▸ Record list:
□ □ □ □ □

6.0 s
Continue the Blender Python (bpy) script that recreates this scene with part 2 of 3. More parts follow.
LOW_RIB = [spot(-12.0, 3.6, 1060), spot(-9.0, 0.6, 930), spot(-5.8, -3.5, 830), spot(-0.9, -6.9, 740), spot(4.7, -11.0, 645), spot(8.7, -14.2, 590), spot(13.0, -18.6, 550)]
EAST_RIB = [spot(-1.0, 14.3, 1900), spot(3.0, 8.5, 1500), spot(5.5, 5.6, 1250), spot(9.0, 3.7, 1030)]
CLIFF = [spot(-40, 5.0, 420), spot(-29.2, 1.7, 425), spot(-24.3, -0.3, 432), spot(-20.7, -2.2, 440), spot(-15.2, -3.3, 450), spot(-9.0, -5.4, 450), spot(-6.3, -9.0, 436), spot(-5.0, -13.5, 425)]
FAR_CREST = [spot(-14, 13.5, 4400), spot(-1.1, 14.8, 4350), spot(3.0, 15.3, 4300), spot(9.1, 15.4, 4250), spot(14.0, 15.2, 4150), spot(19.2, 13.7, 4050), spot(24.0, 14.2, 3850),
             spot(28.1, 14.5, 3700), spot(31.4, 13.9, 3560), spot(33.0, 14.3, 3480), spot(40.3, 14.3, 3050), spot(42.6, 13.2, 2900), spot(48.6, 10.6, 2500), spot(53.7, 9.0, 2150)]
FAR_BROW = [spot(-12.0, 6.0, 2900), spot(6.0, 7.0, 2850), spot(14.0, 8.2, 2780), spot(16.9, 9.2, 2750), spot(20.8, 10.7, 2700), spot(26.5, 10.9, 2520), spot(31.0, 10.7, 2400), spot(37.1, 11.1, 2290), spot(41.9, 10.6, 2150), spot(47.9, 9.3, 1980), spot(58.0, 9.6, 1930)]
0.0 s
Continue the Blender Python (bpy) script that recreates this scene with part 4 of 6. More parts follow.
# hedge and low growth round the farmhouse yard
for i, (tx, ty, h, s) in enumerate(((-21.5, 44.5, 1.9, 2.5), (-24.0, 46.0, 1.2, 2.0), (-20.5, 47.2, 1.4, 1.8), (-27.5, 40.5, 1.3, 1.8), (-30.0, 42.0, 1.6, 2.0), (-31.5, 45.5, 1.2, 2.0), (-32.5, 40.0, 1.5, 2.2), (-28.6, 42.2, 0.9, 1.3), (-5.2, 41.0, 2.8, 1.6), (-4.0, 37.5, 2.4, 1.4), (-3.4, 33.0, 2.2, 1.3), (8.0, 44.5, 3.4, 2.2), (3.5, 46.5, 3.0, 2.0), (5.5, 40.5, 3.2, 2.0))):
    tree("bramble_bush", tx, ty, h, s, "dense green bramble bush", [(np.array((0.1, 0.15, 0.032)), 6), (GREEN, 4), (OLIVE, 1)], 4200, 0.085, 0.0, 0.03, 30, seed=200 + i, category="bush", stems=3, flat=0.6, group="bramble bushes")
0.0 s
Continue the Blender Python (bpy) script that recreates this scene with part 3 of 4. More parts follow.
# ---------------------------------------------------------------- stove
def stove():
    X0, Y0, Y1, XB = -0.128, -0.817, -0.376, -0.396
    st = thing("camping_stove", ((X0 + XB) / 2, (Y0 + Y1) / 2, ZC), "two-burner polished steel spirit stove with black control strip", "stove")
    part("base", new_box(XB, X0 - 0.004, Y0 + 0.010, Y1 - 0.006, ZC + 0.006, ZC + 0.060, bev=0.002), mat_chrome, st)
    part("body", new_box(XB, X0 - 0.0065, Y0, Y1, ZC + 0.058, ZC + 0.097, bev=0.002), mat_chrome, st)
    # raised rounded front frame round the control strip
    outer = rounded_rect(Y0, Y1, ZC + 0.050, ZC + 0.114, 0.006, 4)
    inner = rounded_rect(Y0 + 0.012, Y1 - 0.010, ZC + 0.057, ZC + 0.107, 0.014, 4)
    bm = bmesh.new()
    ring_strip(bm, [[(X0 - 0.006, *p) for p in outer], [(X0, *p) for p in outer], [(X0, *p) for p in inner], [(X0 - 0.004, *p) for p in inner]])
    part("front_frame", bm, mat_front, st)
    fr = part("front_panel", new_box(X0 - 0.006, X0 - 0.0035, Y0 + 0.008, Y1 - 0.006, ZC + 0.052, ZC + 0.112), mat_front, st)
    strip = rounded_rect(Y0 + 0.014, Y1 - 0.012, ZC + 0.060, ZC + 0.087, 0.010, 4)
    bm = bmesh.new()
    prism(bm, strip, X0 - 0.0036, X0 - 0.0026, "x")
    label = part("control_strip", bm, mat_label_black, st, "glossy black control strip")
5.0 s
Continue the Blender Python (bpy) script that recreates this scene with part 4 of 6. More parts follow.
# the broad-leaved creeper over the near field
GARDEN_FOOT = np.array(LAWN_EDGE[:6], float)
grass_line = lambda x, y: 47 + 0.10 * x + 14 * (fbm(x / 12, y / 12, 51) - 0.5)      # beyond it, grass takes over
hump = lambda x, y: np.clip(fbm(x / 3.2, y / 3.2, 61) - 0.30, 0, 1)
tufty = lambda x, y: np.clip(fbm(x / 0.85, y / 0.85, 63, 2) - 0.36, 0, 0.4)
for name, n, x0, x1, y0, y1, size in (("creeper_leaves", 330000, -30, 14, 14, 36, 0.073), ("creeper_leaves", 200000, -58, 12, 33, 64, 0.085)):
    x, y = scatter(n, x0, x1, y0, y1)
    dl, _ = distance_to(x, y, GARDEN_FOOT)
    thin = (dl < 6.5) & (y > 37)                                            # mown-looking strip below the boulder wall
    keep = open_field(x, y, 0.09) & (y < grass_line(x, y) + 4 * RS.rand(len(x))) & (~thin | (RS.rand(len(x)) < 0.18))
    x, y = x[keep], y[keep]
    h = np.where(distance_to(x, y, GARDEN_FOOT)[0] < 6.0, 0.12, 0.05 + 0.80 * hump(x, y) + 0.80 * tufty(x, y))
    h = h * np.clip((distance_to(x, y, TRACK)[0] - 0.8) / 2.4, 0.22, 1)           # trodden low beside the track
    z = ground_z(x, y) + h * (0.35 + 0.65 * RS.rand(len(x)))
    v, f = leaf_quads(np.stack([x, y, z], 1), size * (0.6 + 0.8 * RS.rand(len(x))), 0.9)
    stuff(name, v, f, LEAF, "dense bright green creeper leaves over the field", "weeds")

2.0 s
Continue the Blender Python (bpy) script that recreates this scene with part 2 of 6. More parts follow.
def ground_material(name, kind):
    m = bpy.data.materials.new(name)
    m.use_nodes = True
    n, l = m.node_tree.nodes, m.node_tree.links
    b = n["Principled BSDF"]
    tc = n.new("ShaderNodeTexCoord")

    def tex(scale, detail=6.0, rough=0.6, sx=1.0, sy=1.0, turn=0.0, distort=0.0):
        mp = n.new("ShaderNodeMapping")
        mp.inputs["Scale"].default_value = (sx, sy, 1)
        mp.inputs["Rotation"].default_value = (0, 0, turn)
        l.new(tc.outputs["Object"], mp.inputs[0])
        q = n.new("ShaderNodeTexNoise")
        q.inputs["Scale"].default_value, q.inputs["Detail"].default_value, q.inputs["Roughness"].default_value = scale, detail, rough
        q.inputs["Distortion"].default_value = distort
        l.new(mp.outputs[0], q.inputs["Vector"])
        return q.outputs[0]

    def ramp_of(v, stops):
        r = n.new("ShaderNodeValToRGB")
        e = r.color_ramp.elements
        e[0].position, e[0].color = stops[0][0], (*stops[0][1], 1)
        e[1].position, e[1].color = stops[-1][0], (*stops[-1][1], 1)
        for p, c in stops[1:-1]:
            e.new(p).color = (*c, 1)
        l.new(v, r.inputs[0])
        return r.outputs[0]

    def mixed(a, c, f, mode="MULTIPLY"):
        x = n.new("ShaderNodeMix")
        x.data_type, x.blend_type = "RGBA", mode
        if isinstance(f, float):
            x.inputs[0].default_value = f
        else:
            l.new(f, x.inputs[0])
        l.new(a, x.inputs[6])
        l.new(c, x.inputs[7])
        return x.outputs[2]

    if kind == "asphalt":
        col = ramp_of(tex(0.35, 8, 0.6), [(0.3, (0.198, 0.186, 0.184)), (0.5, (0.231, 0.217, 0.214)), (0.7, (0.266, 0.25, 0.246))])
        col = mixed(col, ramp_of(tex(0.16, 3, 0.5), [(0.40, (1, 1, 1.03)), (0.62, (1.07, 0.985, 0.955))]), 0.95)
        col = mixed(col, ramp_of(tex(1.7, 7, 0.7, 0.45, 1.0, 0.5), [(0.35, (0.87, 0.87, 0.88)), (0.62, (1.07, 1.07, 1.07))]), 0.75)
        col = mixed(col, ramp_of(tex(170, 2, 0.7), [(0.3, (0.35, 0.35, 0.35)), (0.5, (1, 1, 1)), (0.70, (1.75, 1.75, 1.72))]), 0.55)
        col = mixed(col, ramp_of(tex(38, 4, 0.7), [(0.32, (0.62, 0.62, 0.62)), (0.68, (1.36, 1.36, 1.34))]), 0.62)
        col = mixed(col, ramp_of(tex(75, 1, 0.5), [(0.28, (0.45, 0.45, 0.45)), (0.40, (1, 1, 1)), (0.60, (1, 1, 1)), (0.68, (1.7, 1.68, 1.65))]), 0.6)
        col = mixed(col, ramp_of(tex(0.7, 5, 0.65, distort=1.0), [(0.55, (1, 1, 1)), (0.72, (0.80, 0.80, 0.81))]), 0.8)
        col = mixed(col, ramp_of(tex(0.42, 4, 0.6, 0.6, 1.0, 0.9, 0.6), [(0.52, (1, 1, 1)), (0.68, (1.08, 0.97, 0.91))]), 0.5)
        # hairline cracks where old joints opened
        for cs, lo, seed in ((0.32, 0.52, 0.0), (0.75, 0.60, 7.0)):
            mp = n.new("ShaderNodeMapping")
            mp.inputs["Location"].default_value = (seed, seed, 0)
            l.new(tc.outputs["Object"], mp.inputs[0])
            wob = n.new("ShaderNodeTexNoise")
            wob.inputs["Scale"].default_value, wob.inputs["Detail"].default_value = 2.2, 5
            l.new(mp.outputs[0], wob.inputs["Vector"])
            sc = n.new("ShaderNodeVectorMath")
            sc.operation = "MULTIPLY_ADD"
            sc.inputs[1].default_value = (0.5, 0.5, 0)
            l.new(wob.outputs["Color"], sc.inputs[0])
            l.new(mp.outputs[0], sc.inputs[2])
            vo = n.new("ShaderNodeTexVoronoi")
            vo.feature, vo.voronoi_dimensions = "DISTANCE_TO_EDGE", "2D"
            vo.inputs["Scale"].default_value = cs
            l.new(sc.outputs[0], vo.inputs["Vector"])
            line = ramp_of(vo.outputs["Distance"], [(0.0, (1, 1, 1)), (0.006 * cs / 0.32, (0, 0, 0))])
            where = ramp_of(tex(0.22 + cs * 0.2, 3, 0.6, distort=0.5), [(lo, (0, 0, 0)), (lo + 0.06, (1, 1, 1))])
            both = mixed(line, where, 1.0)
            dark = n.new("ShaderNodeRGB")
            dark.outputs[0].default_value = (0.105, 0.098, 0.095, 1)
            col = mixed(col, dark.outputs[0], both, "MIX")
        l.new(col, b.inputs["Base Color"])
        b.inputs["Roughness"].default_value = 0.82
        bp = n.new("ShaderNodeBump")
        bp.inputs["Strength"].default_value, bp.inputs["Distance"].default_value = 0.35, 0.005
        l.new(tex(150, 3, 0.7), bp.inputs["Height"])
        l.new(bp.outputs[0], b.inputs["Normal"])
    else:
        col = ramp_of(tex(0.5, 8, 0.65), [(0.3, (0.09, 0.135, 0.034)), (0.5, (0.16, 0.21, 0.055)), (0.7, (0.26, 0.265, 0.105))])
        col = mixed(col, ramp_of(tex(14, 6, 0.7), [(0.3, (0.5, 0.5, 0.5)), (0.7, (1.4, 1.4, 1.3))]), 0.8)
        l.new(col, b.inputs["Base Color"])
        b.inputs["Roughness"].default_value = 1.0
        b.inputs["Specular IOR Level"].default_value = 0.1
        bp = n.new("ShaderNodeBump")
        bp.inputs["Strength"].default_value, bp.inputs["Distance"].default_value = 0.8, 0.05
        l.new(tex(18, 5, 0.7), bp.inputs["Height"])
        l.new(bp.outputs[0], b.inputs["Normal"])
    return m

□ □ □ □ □

▸ Brief: Filter the records down to the lines that contain the string "Continue", and copy those lines.

▸ Written reply:
Continue the Blender Python (bpy) script that recreates this scene with part 2 of 3. More parts follow.
Continue the Blender Python (bpy) script that recreates this scene with part 4 of 6. More parts follow.
Continue the Blender Python (bpy) script that recreates this scene with part 3 of 4. More parts follow.
Continue the Blender Python (bpy) script that recreates this scene with part 4 of 6. More parts follow.
Continue the Blender Python (bpy) script that recreates this scene with part 2 of 6. More parts follow.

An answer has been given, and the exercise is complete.